I do believe it is. I couldn’t find Horace’s quote. It tends to betray a cynical attitude with someone who is making an effort to reform his life. However, we find the warning by Christ to be careful when exorcising a demon, lest seven others that are much worse take the first demon’s place. It isn’t enough to reform one’s life. There must be something to replace the banished vice!
That’s going to be a tough one! I have some big translation jobs on, but perhaps between Christmas and New Year when the world seems to stop… To be truthful, I would have to read the works in question before commenting. I put man’s relationship with God before the usefulness of religion for well-ordered civil life. As you express Rousseau’s thought, what dreary Classicism!

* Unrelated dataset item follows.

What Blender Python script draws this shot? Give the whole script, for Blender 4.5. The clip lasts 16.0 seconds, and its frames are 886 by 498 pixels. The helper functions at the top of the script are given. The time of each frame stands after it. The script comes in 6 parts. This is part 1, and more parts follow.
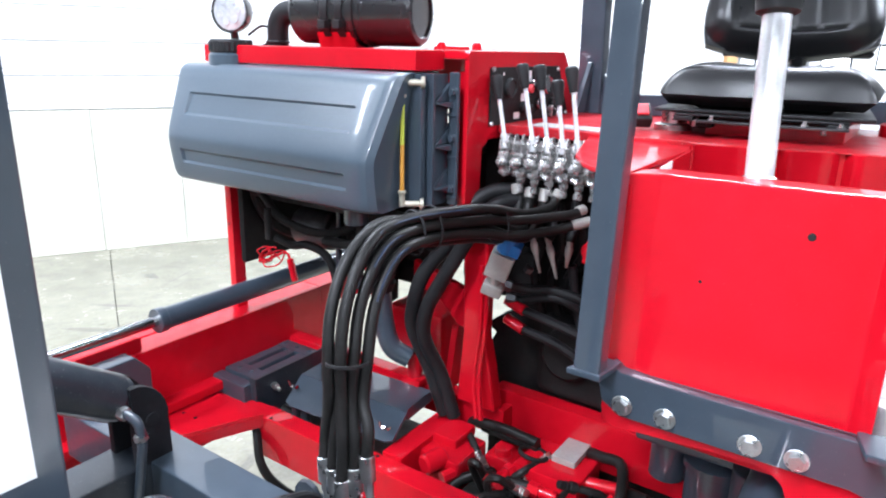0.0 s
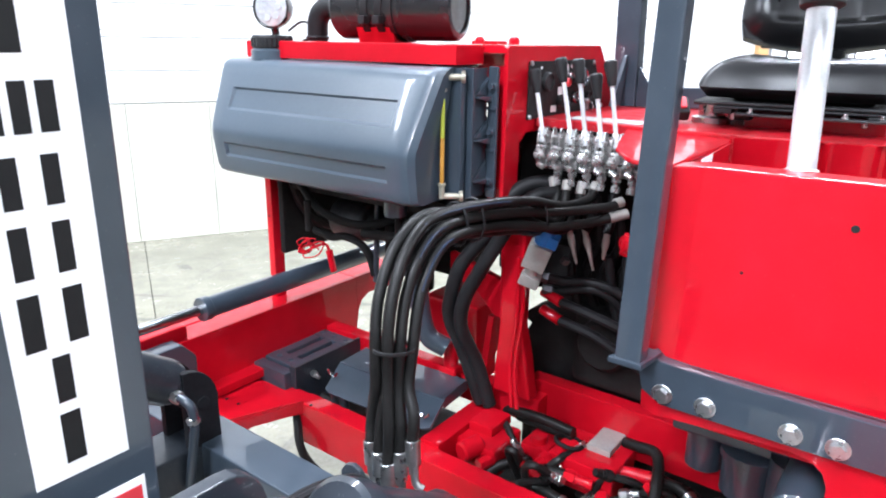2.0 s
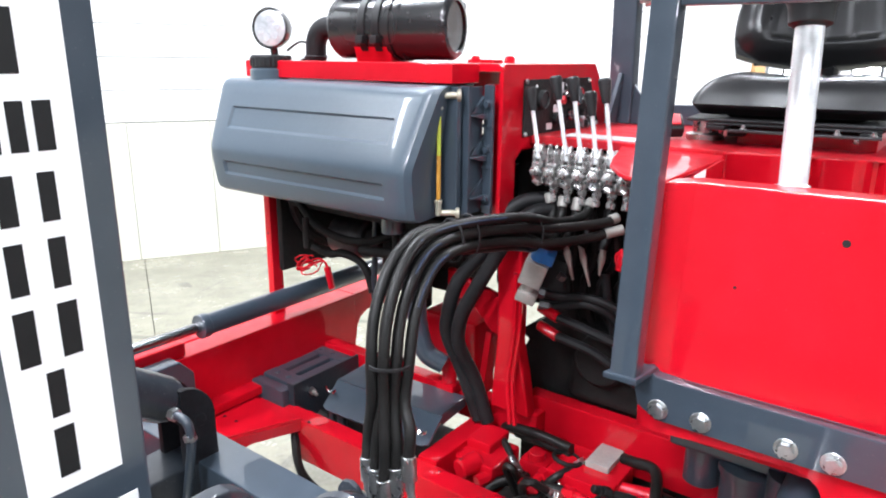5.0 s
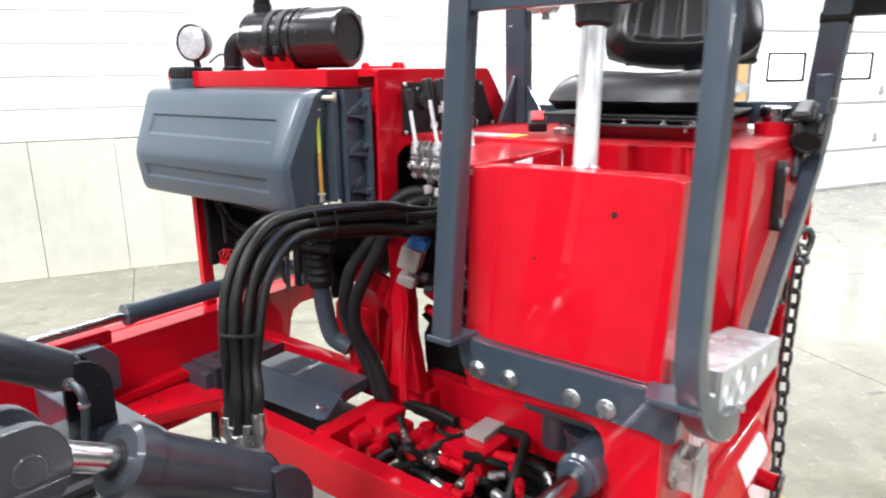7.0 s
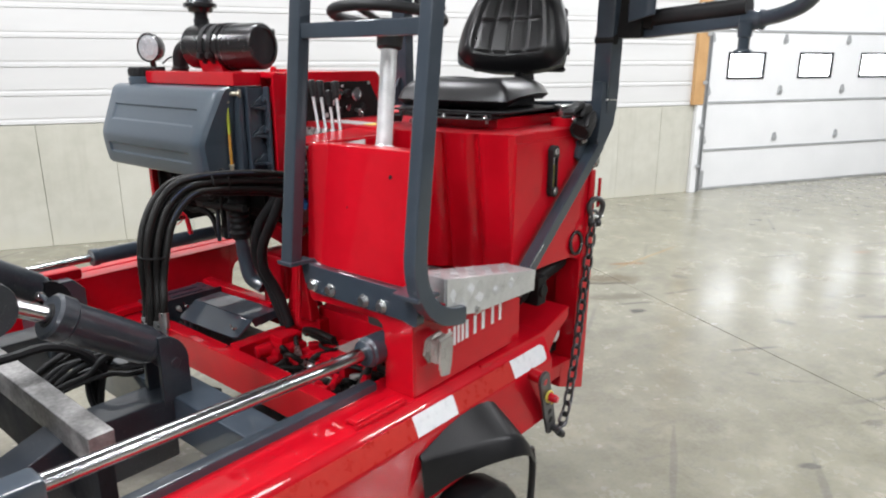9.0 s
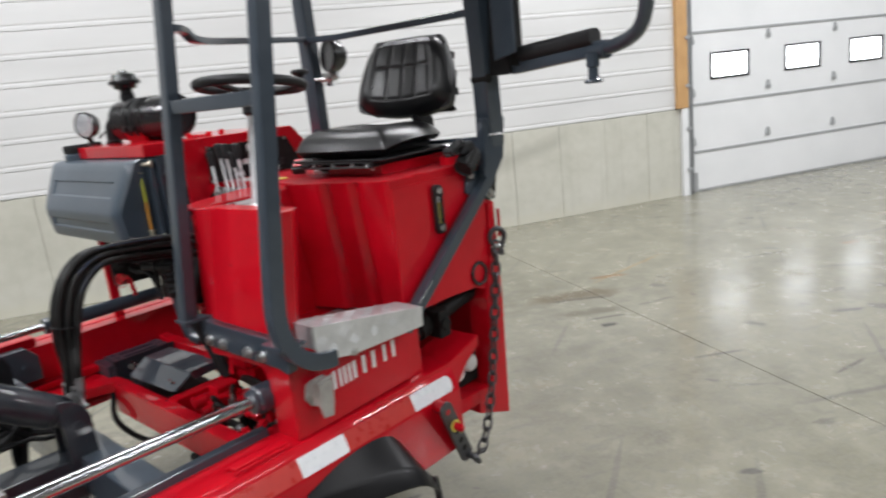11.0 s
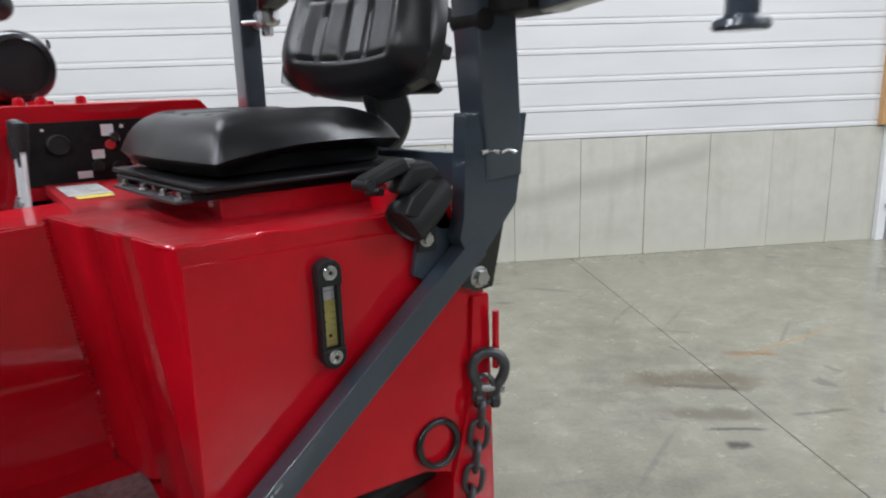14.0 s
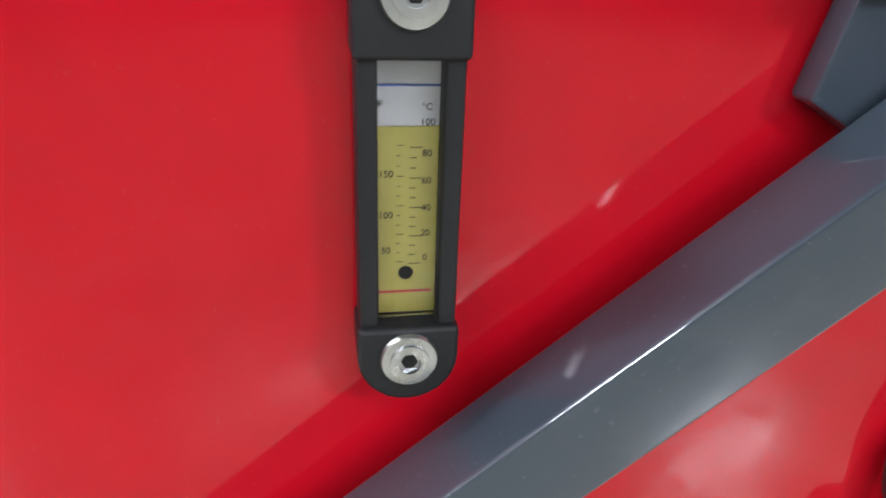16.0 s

As I see it, a tamed and secularized religion is extremely useful for building and maintaining a well-ordered and ultimately man-centered civil life – but this is only true when religion is molded to serve the interests of men.
However, when God (and man’s relationship to Him) are the primary emphasis of religion, i. e, when religion is true to God, it is potentially disruptive, as among its primary purposes is the questioning of all human institutions by comparing them to God’s intent. Martyrdom, on which some of the Fathers claim the Church is built, is, in its very nature, a disruptive force.
Ed, you first paragraph fits perfectly the sophist philosopher, Critias, as the reason to have religion. To preserve civil society.
Yes, I’m aware of that, and Father alluded to it above, as also to the inadequacy of such thinking, my point, of course, being that such a tamed religion is no more than a human tool that has little if anything to do with man’s relationship to God. Usefulness has no equivalence to truth. Criteas’ concept of religion has little to do with God. As CS Lewis wrote of the lion that stands in for Christ, “Aslan is not a tame lion,” and, “He’s not safe, but he’s good.”
This reminds me of the line in The Name of the Rose when William of Baskerville offers spiritual advice to his young apprentice Adso: “How peaceful life would be without love, Adso, how safe, how tranquil, and how dull“.